Julia Walker is Assistant Professor of Art History at Binghamton University. Her talk, titled “Allegory/Archipelago: Crossing Berlin’s Boundaries,” will be held on Friday, April 26, 2013, at 5:30pm.

Abstract:

Upon winning the commission to master plan Berlin’s new government district, Axel Schultes remarked, “the challenge posed by the competition was to coax the soul out of the Spreebogen, the genius loci, to pour its historical and spatial dimensions into the mold of a new architectural allegory.” Schultes and his partner, Charlotte Frank, had generated public enthusiasm with a design anchored by a Band des Bundes (or “ribbon of federal buildings”) spanning the Spree River twice and traversing the former boundary between east and west.

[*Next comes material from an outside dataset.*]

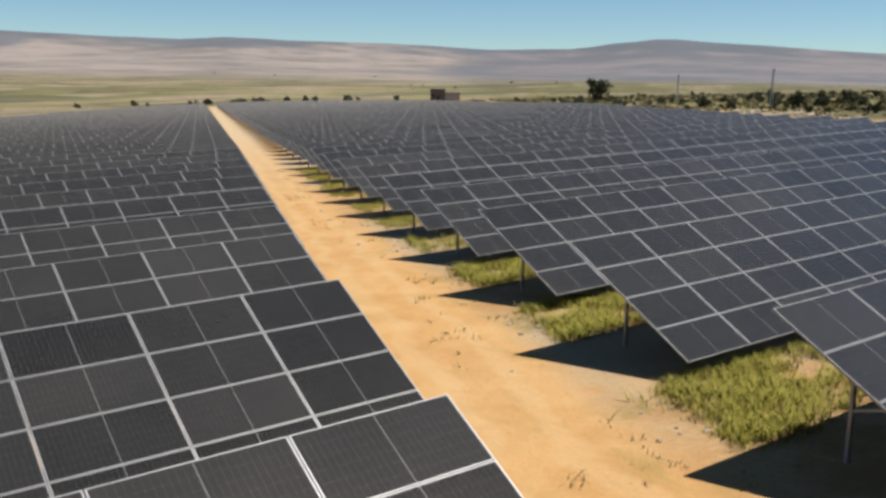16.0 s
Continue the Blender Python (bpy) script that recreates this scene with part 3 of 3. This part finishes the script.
def weeds():
    rnd = random.Random(11)
    green, dry = [], []
    for n in range(11, 26):
        s, y0 = block_start(n), row_y(n - 1)
        s2 = block_start(n - 1)
        big = 900 if n < 19 else 260
        for _ in range(big):
            u = rnd.random() ** 1.5
            y = y0 + 0.6 + rnd.random() * 3.5
            x = s2 + 1.0 + 0.39 * (y - y0 - 1.0) + u * 9 + rnd.gauss(0, 0.25)
            if noise.noise((x * 0.35, y * 0.5, 2.0)) > -0.35:
                (green if rnd.random() < 0.7 else dry).append((x, y))
        for _ in range(22):
            x = s - rnd.uniform(0.2, 3.0) + 0.39 * 0
            y = row_y(n) - rnd.uniform(0, 7)
            if noise.noise((x * 0.4, y * 0.3, 5.0)) > 0.05:
                dry.append((x + 0.39 * (y - row_y(n)), y))
    blades("green_weeds", green, M_WEED, "rank yellow-green weeds between the tables", "weeds", (0.08, 0.34), 26, 0.36, 0.008)
    blades("dry_weeds", dry, M_DRY, "dry straw-coloured weeds along the road", "weeds", (0.06, 0.2), 9, 0.25, 0.01)
    yard = scatter(2600, 44, 72, 60.5, 84.5, 5, lambda x, y: noise.noise((x * 0.3, y * 0.3, 9.0)) > 0.05 and not (51 < x < 65 and 68.5 < y < 75)
                   and abs(y - 67.9 - 0.15 * x) > 1.6)
    blades("yard_grass", yard, M_DRY, "thin dry grass on the sandy yard", "grass", (0.03, 0.11), 9, 0.3, 0.007)
    edge = scatter(700, 44, 76, 82.5, 84.2, 6, lambda x, y: noise.noise((x * 0.5, y * 0.5, 4.0)) > -0.1)
    blades("verge_grass", edge, M_DRY, "dry grass verge in front of a row of tables", "grass", (0.06, 0.2), 12, 0.3, 0.01)
    hut = scatter(1900, 55.5, 70, 65.0, 68.7, 8, lambda x, y: noise.noise((x * 0.45, y * 0.6, 1.0)) > -0.2 and abs(y - 66.6 - 0.04 * (x - 56)) < 0.35 + 0.09 * (x - 55.5))
    hut += scatter(900, 65.5, 78, 69.0, 77.0, 9, lambda x, y: noise.noise((x * 0.4, y * 0.4, 3.0)) > -0.1)
    blades("hut_weeds", hut, M_PALEWEED, "yellowish weeds growing in front of the hut", "weeds", (0.05, 0.18), 10, 0.28, 0.010)


def bush(m, seed, size, leaves=None, label="low yellow-green bush on bare sandy ground"):
    """A low yellow-green bush of many small leaves on thin twigs."""
    b = thing("bush", m, label, "bush", "bushes of the yard")
    rnd = random.Random(seed)
    bm = bmesh.new()
    for _ in range(26):
        a, r = rnd.uniform(0, 6.28), rnd.random()
        beam(bm, (0, 0, 0), (0.55 * size * r * math.cos(a), 0.55 * size * r * math.sin(a), size * rnd.uniform(0.35, 0.75)), 0.012)
    part("twigs", bm, M_BARK, b)
    verts, faces = [], []
    for _ in range(1700):
        a, r, z = rnd.uniform(0, 6.28), rnd.random() ** 0.6, rnd.random()
        lump = 1 + 0.35 * math.sin(a * 3 + seed) + 0.2 * math.sin(a * 7)
        q = 0.62 * size * r * lump * math.sqrt(max(0.05, 1 - 0.75 * z))
        c = Vector((q * math.cos(a), q * math.sin(a), size * (0.08 + 0.72 * z)))
        d = Vector((rnd.gauss(0, 1), rnd.gauss(0, 1), rnd.gauss(0.3, 1))).normalized()
        e = d.orthogonal().normalized()
        s = 0.04 * size * rnd.uniform(0.6, 1.5)
        o = len(verts)
        verts += [c - e * s * 0.45, c + d * s, c + e * s * 0.45, c - d * s]
        faces.append((o, o + 1, o + 2, o + 3))
    me = bpy.data.meshes.new("foliage")
    me.from_pydata(verts, [], faces)
    me.materials.append(leaves or M_PALEWEED)
    part("foliage", me, None, b)


def tree(m, seed, height, wide, mat, label):
    """Tapered trunk, limbs and an uneven crown of leaf clumps."""
    t = thing("tree", m, label, "tree", "far trees")
    rnd = random.Random(seed)
    bm = bmesh.new()
    tube(bm, (0, 0, -0.3), (0.05, 0, height * 0.45), height * 0.05, 8, height * 0.03)
    tips = []
    for k in range(9):
        a = k * 0.9 + rnd.random()
        r = wide * rnd.uniform(0.12, 0.34)
        e = Vector((r * math.cos(a), r * math.sin(a), height * rnd.uniform(0.2, 0.82)))
        tube(bm, (0.03, 0, height * rnd.uniform(0.1, 0.3)), e, height * 0.02, 6, height * 0.007)
        tips.append(e)
    part("trunk", bm, M_BARK, t)
    verts, faces = [], []
    for k in range(70):
        c0 = Vector(rnd.choice(tips)) + Vector((rnd.gauss(0, wide * 0.10), rnd.gauss(0, wide * 0.10), rnd.gauss(0, height * 0.09)))
        c0.z = max(c0.z, height * 0.14)
        R = wide * rnd.uniform(0.09, 0.17)
        for _ in range(30):
            d = Vector((rnd.gauss(0, 1), rnd.gauss(0, 1), rnd.gauss(0, 0.8))).normalized()
            c = c0 + d * R * rnd.uniform(0.3, 1.0)
            e, s = d.orthogonal().normalized(), R * rnd.uniform(0.18, 0.36)
            f = d.cross(e)
            o = len(verts)
            verts += [c - e * s, c - f * s * 0.6, c + e * s, c + f * s * 0.6]
            faces.append((o, o + 1, o + 2, o + 3))
    me = bpy.data.meshes.new("crown")
    me.from_pydata(verts, [], faces)
    me.materials.append(mat)
    part("crown", me, None, t)
    return t


def at_far(az, d, x0=38.7, y0=52.9):
    x, y = x0 + d * math.sin(radians(az)), y0 + d * math.cos(radians(az))
    return x, y


def trees():
    rnd = random.Random(21)
    x, y = 387.5, 422.6
    tree(pose(x, y, land(x, y) - 0.2), 3, 10.0, 14.0, M_LEAF, "broad dark green tree beyond the solar field")
    kinds = [tree(pose(*at_far(50 + k, 330), land(*at_far(50 + k, 330)) - 0.1), 30 + k, 4.2, 4.8, M_LEAF if k % 2 else M_OLIVE,
                  "small dark green orchard tree on dry ground") for k in range(4)]
    for _ in range(260):
        az, d = rnd.uniform(36.5, 67), 240 + 420 * rnd.random() ** 1.1
        x, y = at_far(az, d)
        if x < right_edge(y) + (14 if y > 260 else 36) and y < 680:
            continue
        s = rnd.uniform(0.28, 0.66)
        copy_thing(rnd.choice(kinds), pose(x, y, land(x, y) - 0.1, 0, 0, rnd.uniform(0, 360))).scale = (s, s, s * rnd.uniform(0.8, 1.1))
    for _ in range(12):
        az, d = rnd.uniform(4, 44), 1000 + 1100 * rnd.random()
        x, y = at_far(az, d)
        s = rnd.uniform(0.5, 0.9)
        copy_thing(rnd.choice(kinds), pose(x, y, land(x, y) - 0.1, 0, 0, rnd.uniform(0, 360))).scale = (s * 1.5, s * 1.5, s)
    # the tree row along the far boundary, in loose clumps
    for az, count in ((16.9, 1), (19.8, 2), (20.3, 1), (22.3, 4), (23.4, 3), (24.5, 1), (25.0, 3), (25.9, 5), (27.0, 2), (28.6, 2), (30.2, 1), (31.0, 2), (33.4, 2)):
        for _ in range(count):
            x, y = at_far(az + rnd.gauss(0, 0.28), rnd.uniform(880, 930), 23.5, 31.7)
            s = rnd.uniform(0.7, 1.4)
            copy_thing(rnd.choice(kinds), pose(x, y, land(x, y) - 0.2, 0, 0, rnd.uniform(0, 360))).scale = (s * 1.1, s * 1.1, s)
    # single bushes on the bank along the field
    for x, y, s in ((285, 281, 0.8), (96, 372, 0.5), (62, 300, 0.45)):
        copy_thing(kinds[1], pose(x, y, land(x, y) - 0.1)).scale = (s * 1.2, s * 1.2, s)


def scrub():
    """Low olive and brown scrub between the orchard trees."""
    rnd = random.Random(77)
    for mat, label, seed in ((M_OLIVE, "low olive scrub beyond the solar field", 1), (M_DRY, "dry brown scrub beyond the solar field", 2),
                             (M_GORSE, "yellowish scrub on the stony bank", 3)):
        verts, faces = [], []
        for _ in range(760):
            az, d = rnd.uniform(36, 68), 215 + 430 * rnd.random()
            x, y = at_far(az, d)
            if x < right_edge(y) + (14 if y > 260 else 36) and y < 680:
                continue
            z, w = land(x, y), rnd.uniform(0.8, 2.4)
            for _ in range(26):
                a, r = rnd.uniform(0, 6.283), w * math.sqrt(rnd.random())
                c = Vector((x + r * math.cos(a), y + r * math.sin(a), z + rnd.random() * w * 0.55 * (1.15 - r / w)))
                q = Vector((rnd.gauss(0, 1), rnd.gauss(0, 1), rnd.gauss(0, 1))).normalized()
                e, s = q.orthogonal().normalized(), w * rnd.uniform(0.12, 0.25)
                f, o = q.cross(e), len(verts)
                verts += [c - e * s, c - f * s * 0.7, c + e * s, c + f * s * 0.7]
                faces.append((o, o + 1, o + 2, o + 3))
        me = bpy.data.meshes.new("scrub")
        me.from_pydata(verts, [], faces)
        me.materials.append(mat)
        tagged(new("scrub", me), label, "scrub", kind="stuff")


def power_poles():
    """A line of steel power poles beyond the field."""
    src = None
    for k in range(4):
        x, y = 184.7 + 52 * k, 115.8 + 74 * k
        m = pose(x, y, land(x, y) - 0.2, 0, 0, 55)
        if src:
            copy_thing(src, m)
            continue
        src = thing("power_pole", m, "grey steel lattice power pole on dry ground", "power pole", "power line")
        for sx, sy in ((-1, -1), (1, -1), (1, 1), (-1, 1)):
            part("leg", one(beam, (0.32 * sx, 0.32 * sy, 0), (0.14 * sx, 0.14 * sy, 9.6), 0.07), M_ZINC, src)
        for side in range(4):
            bm = bmesh.new()
            q = Matrix.Rotation(side * math.pi / 2, 4, "Z")
            for j in range(11):
                z0, z1 = 0.85 * j, 0.85 * (j + 1)
                w0, w1 = 0.32 - 0.01875 * z0, 0.32 - 0.01875 * z1
                e = 1 if j % 2 else -1
                beam(bm, q @ Vector((-w0 * e, -w0, z0)), q @ Vector((w1 * e, -w1, z1)), 0.04)
            part("lattice", bm, M_ZINC, src)
        arm = part("crossarm", one(box, -1.3, 1.3, -0.06, 0.06, 9.1, 9.22, bevel=0.01), M_ZINC, src)
        for x0 in (-1.2, 0.0, 1.2):
            part("insulator", one(tube, (x0, 0, 9.22), (x0, 0, 9.5), 0.06, 8, 0.04), M_DARK, arm)


def far_building():
    x, y = 425, 594
    h = thing("substation_building", pose(x, y, land(x, y), 0, 0, -35), "low grey flat-roofed buildings at the field's far edge", "building")
    wall = part("wall", one(box, -7, 2, -4, 4, -0.6, 7.0, bevel=0.04), M_WALL, h)
    part("roof", one(box, -7.4, 2.4, -4.4, 4.4, 7.0, 7.5, bevel=0.04), M_CONC, h)
    annex = part("annex", one(box, 2.004, 11, -3, 3, -0.6, 5.0, bevel=0.04), M_FRONT, h, "pale lower annex")
    part("roof", one(box, 2.45, 11.4, -3.4, 3.4, 5.0, 5.4, bevel=0.04), M_CONC, annex)
    part("door", one(box, -3.2, -1.0, -4.1, -4.0, 0, 3.2), M_DARK, wall)
    part("window", one(box, -6.0, -4.2, -4.08, -4.0, 2.2, 4.0), M_BLACK, wall)


def stones():
    rnd = random.Random(4)
    verts, faces = [], []

    def stone(x, y, r):
        z, o = land(x, y), len(verts)
        bm = bmesh.new()
        bmesh.ops.create_icosphere(bm, subdivisions=1, radius=1)
        q = Euler((rnd.random() * 6, rnd.random() * 6, rnd.random() * 6)).to_matrix()
        for v in bm.verts:
            c = q @ (v.co * rnd.uniform(0.7, 1.15))
            verts.append((x + c.x * r, y + c.y * r * 0.8, z + 0.1 * r + c.z * r * 0.6))
        bm.verts.index_update()
        faces.extend([o + v.index for v in f.verts] for f in bm.faces)
        bm.free()

    for _ in range(420):
        y = rnd.uniform(95, 250)
        x = right_edge(y) + 15 + rnd.random() ** 1.5 * 22
        stone(x, y, rnd.uniform(0.3, 1.2))
    for x, y in scatter(420, 46, 72, 61, 84, 17):
        stone(x, y, rnd.uniform(0.015, 0.05))
    for n in range(9, 22):
        for _ in range(3):
            y = row_y(n) - rnd.uniform(0, 7)
            x = block_start(n) + 0.39 * (y - row_y(n)) - rnd.uniform(0.0, 2.2)
            stone(x, y, rnd.uniform(0.04, 0.13))
    for n in range(10, 20):
        for _ in range(9):
            y = row_y(n - 1) + rnd.uniform(1.5, 3.4)
            x = block_start(n - 1) + 1.0 + 0.39 * (y - row_y(n - 1) - 1.0) - abs(rnd.gauss(0, 0.6))
            stone(x, y, rnd.uniform(0.04, 0.12))
    me = bpy.data.meshes.new("stones")
    me.from_pydata(verts, [], faces)
    me.materials.append(M_ROCK)
    tagged(new("stones", me), "pale broken stones strewn on dry ground", "stones", kind="stuff")


weeds()
for k, (x, y, s) in enumerate(((55.5, 67.2, 1.1), (56.5, 67.6, 0.75), (64.2, 67.4, 0.8))):
    bush(pose(x, y, slope(x, y) - 0.03, 0, 0, 50 * k), 40 + k, s)
bush(pose(68.4, 72.2, slope(68.4, 72.2) - 0.03), 47, 1.9, M_LEAF, "dark green bush growing behind the hut")
trees()
scrub()
power_poles()
far_building()
stones()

Supporters saw the plan as symbolically repairing the torn urban fabric and suturing together the formerly divided city. Indeed, Schultes and Frank’s design thematized the Spreebogen’s status as a boundary that needed somehow to be crossed—a historical zone of rupture, movement, and surveillance, from the course of the Berlin Wall along the Spree to the spectral presence of Albert Speer’s imposing north-south boulevard. Yet Schultes’s reflection that the Spreebogen’s vexed history must be refigured as a “new architectural allegory” also reveals that the boundary between his plan and its precedents is theoretical as well as historical. Schultes and Frank’s postmodern approach to urban planning draws heavily on the thinking of Rem Koolhaas and O. M. Ungers, who had planned in 1977 to reconfigure Berlin as the “green archipelago,” a decentralized, fragmented, and dispersed city in which islands of architectural intensity floated in depopulated green space. In both the allegory and the archipelago, the unified city is hardly unified, but rather diffuse and inchoate.